Unlike older builds, the app now ships as a small base APK. Users choose and download one or more models after installation, then switch between them later from inside the app.
- Switched to a smaller base APK
- Models are no longer bundled inside the APK
- Added first-launch model selection with on-device model downloads
- Added support for downloading multiple models
- Added support for switching between downloaded models inside the app
- Retained thinking text in a collapsible section for supported models
- Added basic UI and usability improvements
local-document-intelligence
A privacy-first offline document intelligence system with persistent local RAG, hybrid retrieval, and source-grounded answers.
- 📱 Fully on-device LLM inference for private offline use
- 📦 Smaller base APK with on-demand model downloads
- 📥 First-launch model picker after install
- 🔁 Download multiple models and switch between them inside the app
- 🧠 Supports Qwen2.5, Qwen3, Qwen3 LiteRT, Gemma 4 E2B, and Gemma 4 E4B
- ⚡ Supports ONNX and LiteRT backends
- 🚀 Hardware-accelerated LiteRT inference on supported devices
- 🔤 Hugging Face-compatible tokenizer support for ONNX Qwen models
- 💬 Persistent multi-turn chat with local history and Previous Chats
- 📝 Markdown rendering for assistant replies, including table support
- 🤔 Thinking Mode for supported models
- 🗂️ Retained thinking text in a collapsible section
- 🎨 Built-in themes and adjustable chat font size
- 🛑 Stop-generation support
- 🔐 Offline after model download, with no telemetry
![]() Chat inference |
![]() Theme switching |
![]() Thinking mode |
Figure: App interface showing local LLM chat and streaming responses on Android.
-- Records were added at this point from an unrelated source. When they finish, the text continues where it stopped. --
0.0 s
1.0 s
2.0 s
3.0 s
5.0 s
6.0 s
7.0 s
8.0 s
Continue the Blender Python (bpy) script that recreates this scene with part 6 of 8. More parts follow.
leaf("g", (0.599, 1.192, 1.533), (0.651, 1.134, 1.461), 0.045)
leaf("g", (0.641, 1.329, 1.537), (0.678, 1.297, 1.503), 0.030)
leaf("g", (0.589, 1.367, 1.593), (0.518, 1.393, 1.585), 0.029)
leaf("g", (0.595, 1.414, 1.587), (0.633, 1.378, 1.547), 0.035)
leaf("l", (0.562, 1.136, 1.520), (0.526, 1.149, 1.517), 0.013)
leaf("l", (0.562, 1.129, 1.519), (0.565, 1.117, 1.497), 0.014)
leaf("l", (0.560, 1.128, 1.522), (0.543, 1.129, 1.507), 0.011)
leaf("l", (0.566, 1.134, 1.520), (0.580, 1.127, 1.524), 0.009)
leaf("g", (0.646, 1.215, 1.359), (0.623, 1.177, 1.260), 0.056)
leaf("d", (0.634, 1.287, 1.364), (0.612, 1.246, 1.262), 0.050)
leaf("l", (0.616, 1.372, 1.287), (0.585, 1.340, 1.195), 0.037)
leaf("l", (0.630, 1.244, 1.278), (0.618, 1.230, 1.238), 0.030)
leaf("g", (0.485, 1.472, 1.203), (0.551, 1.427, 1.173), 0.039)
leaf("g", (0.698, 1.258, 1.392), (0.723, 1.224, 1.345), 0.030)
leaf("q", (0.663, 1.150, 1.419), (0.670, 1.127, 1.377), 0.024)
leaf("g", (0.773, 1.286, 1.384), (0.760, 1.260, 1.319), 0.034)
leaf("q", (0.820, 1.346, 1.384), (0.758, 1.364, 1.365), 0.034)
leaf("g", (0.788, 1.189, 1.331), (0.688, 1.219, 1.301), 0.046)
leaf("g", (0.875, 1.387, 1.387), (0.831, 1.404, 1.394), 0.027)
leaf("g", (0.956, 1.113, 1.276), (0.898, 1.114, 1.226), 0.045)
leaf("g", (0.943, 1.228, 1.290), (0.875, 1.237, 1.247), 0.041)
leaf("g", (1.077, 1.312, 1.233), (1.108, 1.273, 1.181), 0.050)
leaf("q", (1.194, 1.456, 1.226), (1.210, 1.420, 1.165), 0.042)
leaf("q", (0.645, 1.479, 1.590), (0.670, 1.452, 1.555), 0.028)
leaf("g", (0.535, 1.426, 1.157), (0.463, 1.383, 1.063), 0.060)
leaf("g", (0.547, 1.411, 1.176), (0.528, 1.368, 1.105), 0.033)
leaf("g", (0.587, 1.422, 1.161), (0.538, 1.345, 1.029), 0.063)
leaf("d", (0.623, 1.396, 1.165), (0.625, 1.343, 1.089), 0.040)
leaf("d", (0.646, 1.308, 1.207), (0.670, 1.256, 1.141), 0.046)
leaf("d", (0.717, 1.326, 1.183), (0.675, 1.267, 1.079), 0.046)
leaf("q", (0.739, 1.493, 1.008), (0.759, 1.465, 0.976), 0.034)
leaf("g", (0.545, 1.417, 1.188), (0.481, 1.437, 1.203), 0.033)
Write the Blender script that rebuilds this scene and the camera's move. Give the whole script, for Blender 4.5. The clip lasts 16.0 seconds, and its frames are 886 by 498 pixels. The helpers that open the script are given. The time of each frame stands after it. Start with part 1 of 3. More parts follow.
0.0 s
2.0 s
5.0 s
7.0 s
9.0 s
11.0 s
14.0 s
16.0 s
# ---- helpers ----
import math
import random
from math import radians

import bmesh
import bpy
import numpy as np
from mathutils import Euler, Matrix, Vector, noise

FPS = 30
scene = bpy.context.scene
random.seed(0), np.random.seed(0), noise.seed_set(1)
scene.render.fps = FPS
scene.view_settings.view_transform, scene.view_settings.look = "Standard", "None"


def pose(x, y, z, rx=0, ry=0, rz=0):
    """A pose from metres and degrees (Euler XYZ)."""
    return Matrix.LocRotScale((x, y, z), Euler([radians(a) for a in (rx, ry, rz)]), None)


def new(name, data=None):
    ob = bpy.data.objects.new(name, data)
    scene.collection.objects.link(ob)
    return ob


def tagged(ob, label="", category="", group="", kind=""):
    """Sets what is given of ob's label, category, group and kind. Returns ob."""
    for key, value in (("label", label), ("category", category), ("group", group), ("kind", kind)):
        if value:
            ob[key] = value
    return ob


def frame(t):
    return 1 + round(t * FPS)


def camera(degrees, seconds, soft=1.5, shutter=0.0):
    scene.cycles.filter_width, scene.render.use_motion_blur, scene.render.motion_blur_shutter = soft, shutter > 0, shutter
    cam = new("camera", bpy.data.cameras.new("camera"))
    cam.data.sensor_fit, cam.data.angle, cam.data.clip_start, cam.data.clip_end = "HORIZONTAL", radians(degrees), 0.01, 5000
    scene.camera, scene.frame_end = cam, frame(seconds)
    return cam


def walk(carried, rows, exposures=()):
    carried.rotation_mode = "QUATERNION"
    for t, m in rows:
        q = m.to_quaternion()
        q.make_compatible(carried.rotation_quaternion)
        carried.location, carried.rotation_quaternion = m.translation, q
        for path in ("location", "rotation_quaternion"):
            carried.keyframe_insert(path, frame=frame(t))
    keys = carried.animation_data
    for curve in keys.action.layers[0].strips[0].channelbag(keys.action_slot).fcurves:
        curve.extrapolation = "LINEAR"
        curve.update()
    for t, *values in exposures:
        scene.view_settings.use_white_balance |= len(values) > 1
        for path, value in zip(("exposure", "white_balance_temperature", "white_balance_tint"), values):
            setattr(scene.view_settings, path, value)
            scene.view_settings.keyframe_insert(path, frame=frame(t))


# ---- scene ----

The app now ships as a single smaller base APK.
➡️ Download APK
Models are not bundled inside the APK anymore. After installation, the app prompts the user to select a model and download it directly on device.
Users can download multiple models and switch between them later from inside the app, without reinstalling.
- Gemma 4 E4B LiteRT - Best for flagship mobiles
- Gemma 4 E2B LiteRT - Best for decent to mid-range mobiles
- Qwen3 0.6B LiteRT - Best for low-end mobiles
- Qwen3 0.6B Q4F16 ONNX - Good for low to mid-range mobiles
- Qwen2.5 0.5B ONNX - Best for mid to high-end mobiles, full precision
Note: internet is required only for downloading models. Chat and inference remain fully on-device after the model is installed.
This app supports ONNX-based Qwen models and LiteRT-based Qwen 3 and Gemma 4 models.
- ONNX backend: supports Qwen2.5 and Qwen3
- LiteRT backend: supports Qwen3 and Gemma 4
- Qwen3 and Gemma 4 support Thinking Mode
- The toggle is shown only for models that support it
LiteRT is a strong fit for fast local Android chat because:
- It is designed for high-performance on-device LLM deployment
- It supports hardware acceleration, including GPU and NPU acceleration on supported devices
- It helps reduce startup and generation latency for local chat workloads
- It expands the range of practical Android model builds beyond a single backend path
- It fits well with a privacy-first app design focused on fully offline usage
Note: model capability and performance still depend on the specific model build and the hardware of the target Android device.
- Android Studio
- A physical Android device for deployment and testing
- 4 GB or more RAM for smaller models
- More RAM is recommended for larger models such as Gemma 4 E2B and Gemma 4 E4B
- A temporary internet connection for downloading models inside the app
- Real hardware is preferred; emulators are mainly useful for UI checks
-
Clone this repository.
-
Install the latest Android Studio.
-
Open the Android project folder in Android Studio:
pocket_llm_src/ -
Build and install the app on your Android device.
-
Launch the app.
-
On first launch, choose a model from the built-in model picker.
-
Download the selected model directly inside the app.
-
Start chatting locally on device
Gemma 4 is provided by Google under the Apache License 2.0. Google's Gemma documentation also states that Gemma models are provided with open weights and support responsible commercial use.
- Gemma 4 license: https://ai.google.dev/gemma/apache_2
- Gemma 4 overview: https://ai.google.dev/gemma/docs/core
Qwen model files follow the upstream Qwen license terms.
Please review the original model license before redistribution or commercial use.